_The exercise_
Exclude the pictures and return every line exactly as written.

-- START Material provided --

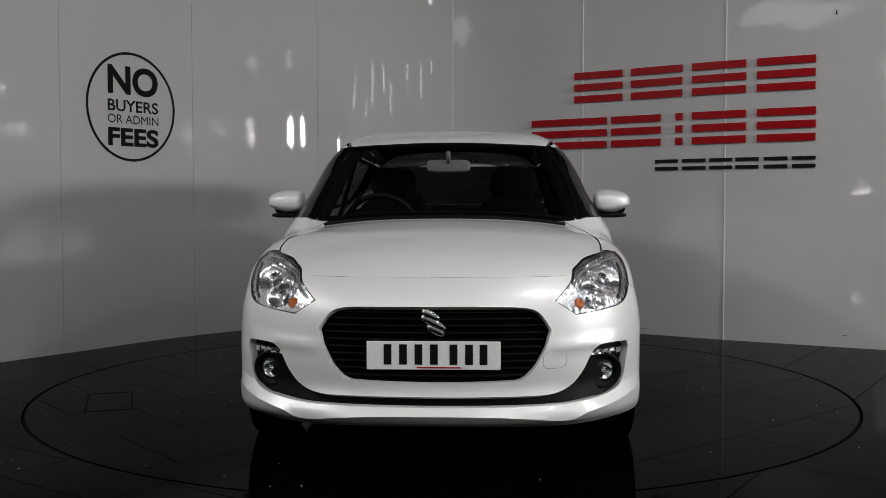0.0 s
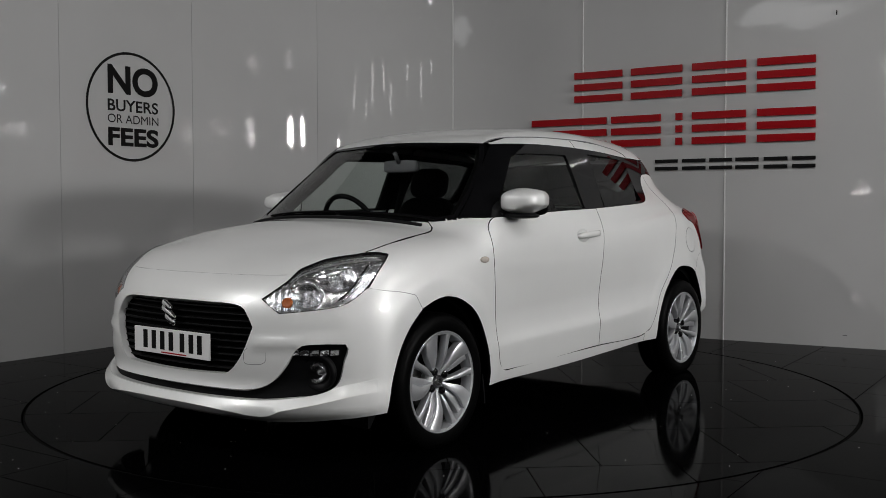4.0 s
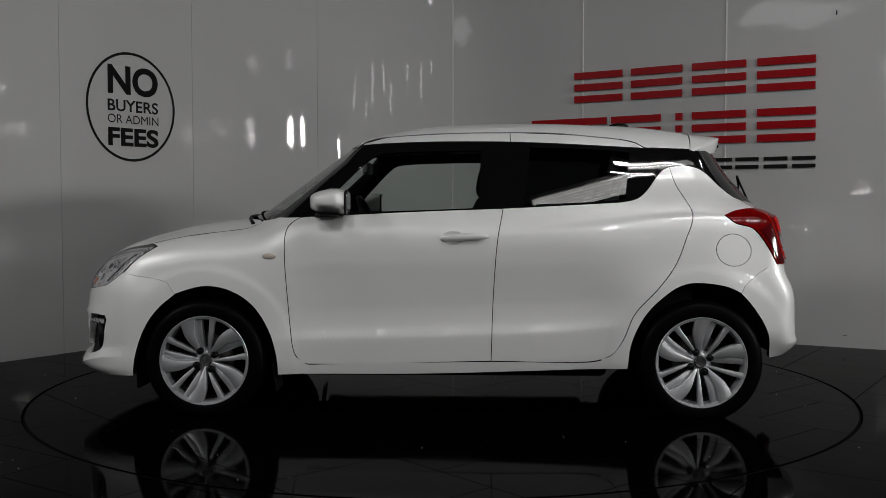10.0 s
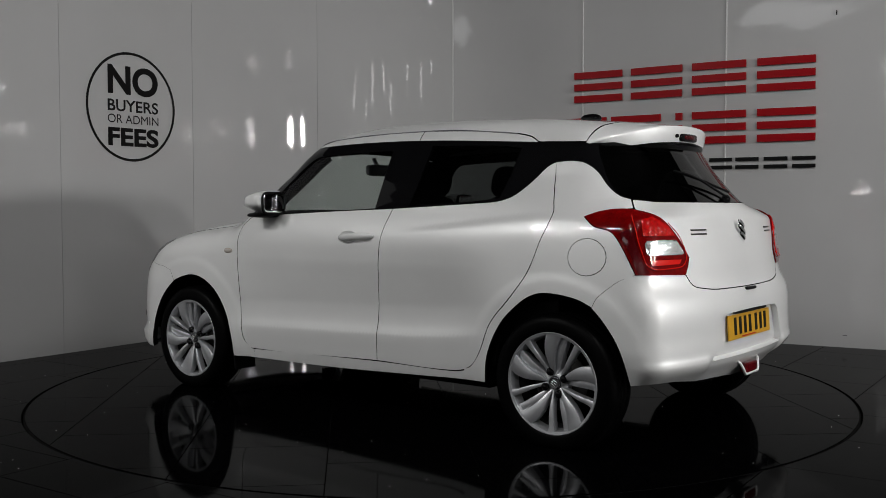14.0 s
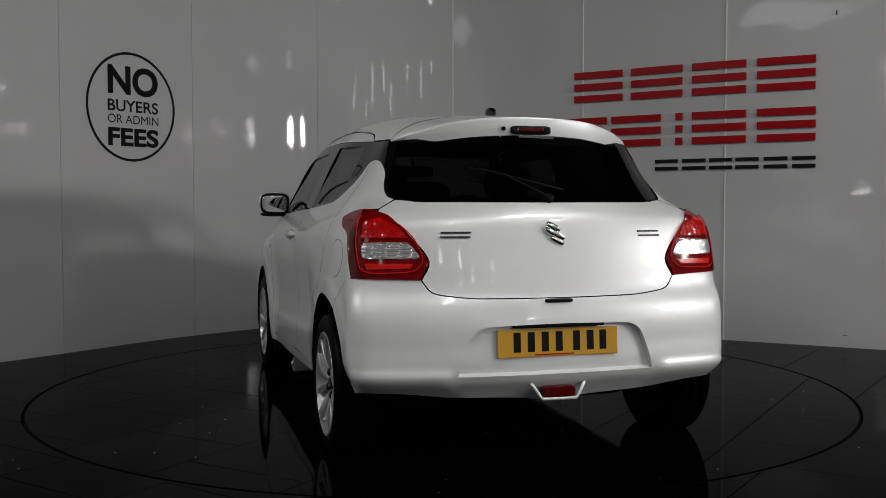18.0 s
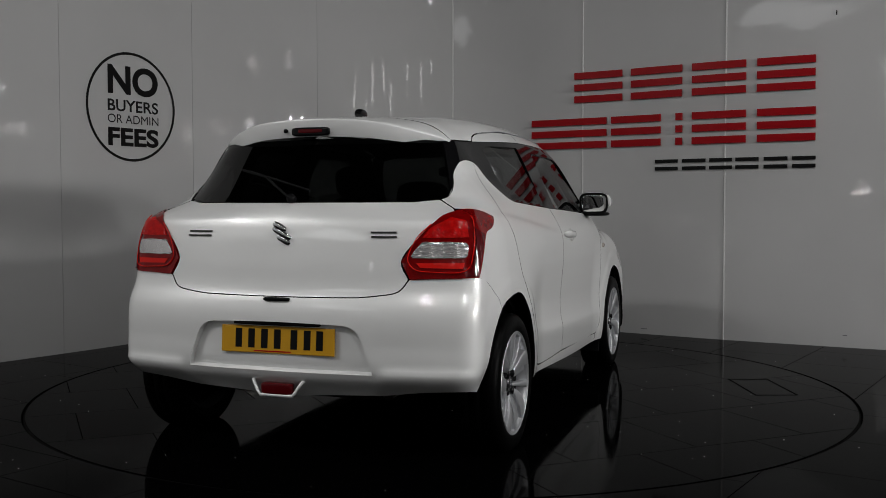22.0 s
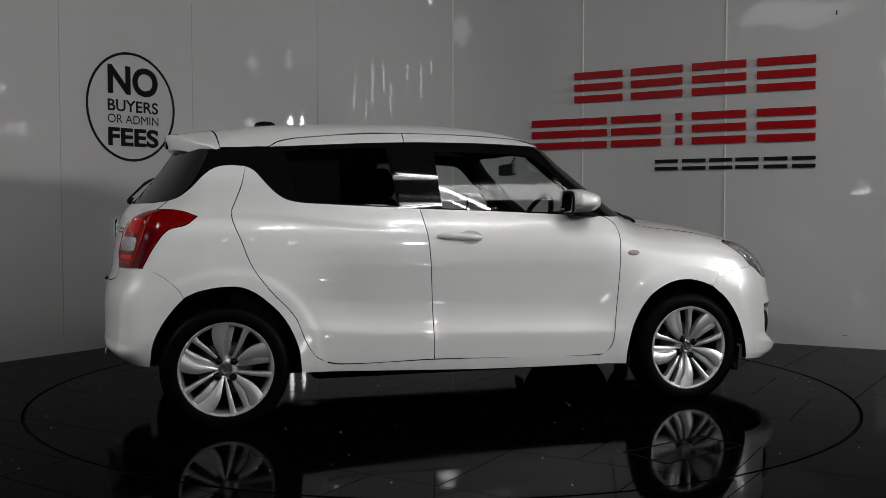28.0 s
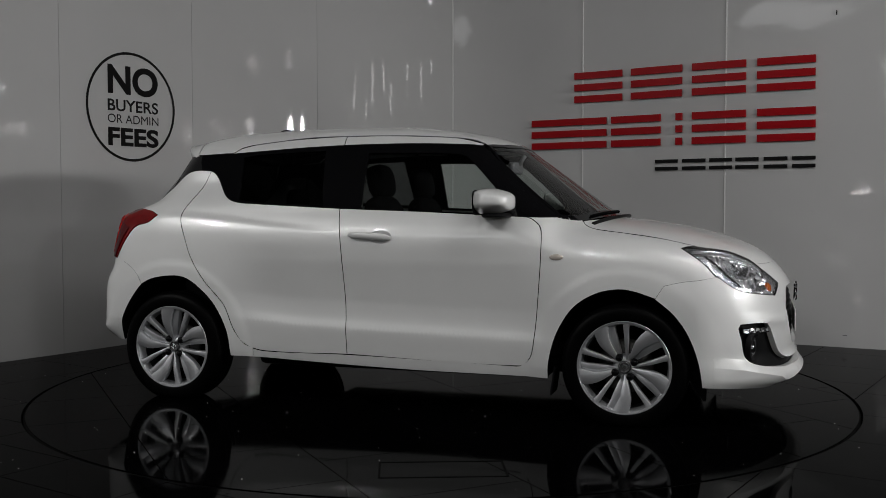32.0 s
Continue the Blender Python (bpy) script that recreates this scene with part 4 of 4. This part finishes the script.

-- END Material provided --

_Written solution_
0.0 s
4.0 s
10.0 s
14.0 s
18.0 s
22.0 s
28.0 s
32.0 s
Continue the Blender Python (bpy) script that recreates this scene with part 4 of 4. This part finishes the script.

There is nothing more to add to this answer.